Do this
Copy the lines below as they are; omit the images they contain.

— start Recorded information —

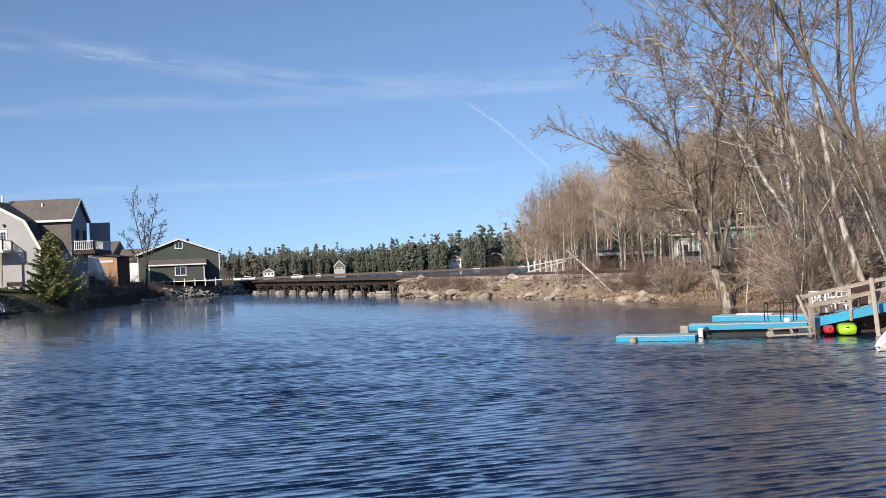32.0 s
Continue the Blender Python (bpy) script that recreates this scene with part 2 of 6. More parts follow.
m = bpy.data.materials.new("window_glass")
m.use_nodes = True
b = m.node_tree.nodes["Principled BSDF"]
b.inputs["Base Color"].default_value, b.inputs["Roughness"].default_value = (0.02, 0.025, 0.03, 1), 0.06
b.inputs["Specular IOR Level"].default_value = 0.8
M["glass"] = m


def water_material():
    """Clear dark lake water; ripples too fine for the mesh are bump, and roughness where they are finer still."""
    m = bpy.data.materials.new("lake_water")
    m.use_nodes = True
    nt = m.node_tree
    bs = nt.nodes["Principled BSDF"]
    bs.inputs["Base Color"].default_value = (0.0015, 0.009, 0.036, 1)
    bs.inputs["IOR"].default_value = 1.5
    bs.inputs["Coat Weight"].default_value, bs.inputs["Coat Roughness"].default_value = 0.7, 0.06
    at = nt.nodes.new("ShaderNodeAttribute")
    at.attribute_name = "ripple"
    socket(nt, at.outputs["Fac"], bs.inputs["Roughness"])
    tc = nt.nodes.new("ShaderNodeTexCoord")
    mp = nt.nodes.new("ShaderNodeMapping")
    mp.inputs["Rotation"].default_value = (0, 0, radians(-22))
    mp.inputs["Scale"].default_value = (3.0, 9.0, 5.0)
    socket(nt, tc.outputs["Object"], mp.inputs["Vector"])
    n = nt.nodes.new("ShaderNodeTexNoise")
    n.inputs["Scale"].default_value, n.inputs["Detail"].default_value = 1.0, 3.0
    socket(nt, mp.outputs["Vector"], n.inputs["Vector"])
    bp = nt.nodes.new("ShaderNodeBump")
    bp.inputs["Strength"].default_value, bp.inputs["Distance"].default_value = 0.45, 0.02
    socket(nt, n.outputs["Fac"], bp.inputs["Height"])
    socket(nt, bp.outputs["Normal"], bs.inputs["Normal"])
    return m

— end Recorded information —

Result of the exercise
32.0 s
Continue the Blender Python (bpy) script that recreates this scene with part 2 of 6. More parts follow.
m = bpy.data.materials.new("window_glass")
m.use_nodes = True
b = m.node_tree.nodes["Principled BSDF"]
b.inputs["Base Color"].default_value, b.inputs["Roughness"].default_value = (0.02, 0.025, 0.03, 1), 0.06
b.inputs["Specular IOR Level"].default_value = 0.8
M["glass"] = m


def water_material():
    """Clear dark lake water; ripples too fine for the mesh are bump, and roughness where they are finer still."""
    m = bpy.data.materials.new("lake_water")
    m.use_nodes = True
    nt = m.node_tree
    bs = nt.nodes["Principled BSDF"]
    bs.inputs["Base Color"].default_value = (0.0015, 0.009, 0.036, 1)
    bs.inputs["IOR"].default_value = 1.5
    bs.inputs["Coat Weight"].default_value, bs.inputs["Coat Roughness"].default_value = 0.7, 0.06
    at = nt.nodes.new("ShaderNodeAttribute")
    at.attribute_name = "ripple"
    socket(nt, at.outputs["Fac"], bs.inputs["Roughness"])
    tc = nt.nodes.new("ShaderNodeTexCoord")
    mp = nt.nodes.new("ShaderNodeMapping")
    mp.inputs["Rotation"].default_value = (0, 0, radians(-22))
    mp.inputs["Scale"].default_value = (3.0, 9.0, 5.0)
    socket(nt, tc.outputs["Object"], mp.inputs["Vector"])
    n = nt.nodes.new("ShaderNodeTexNoise")
    n.inputs["Scale"].default_value, n.inputs["Detail"].default_value = 1.0, 3.0
    socket(nt, mp.outputs["Vector"], n.inputs["Vector"])
    bp = nt.nodes.new("ShaderNodeBump")
    bp.inputs["Strength"].default_value, bp.inputs["Distance"].default_value = 0.45, 0.02
    socket(nt, n.outputs["Fac"], bp.inputs["Height"])
    socket(nt, bp.outputs["Normal"], bs.inputs["Normal"])
    return m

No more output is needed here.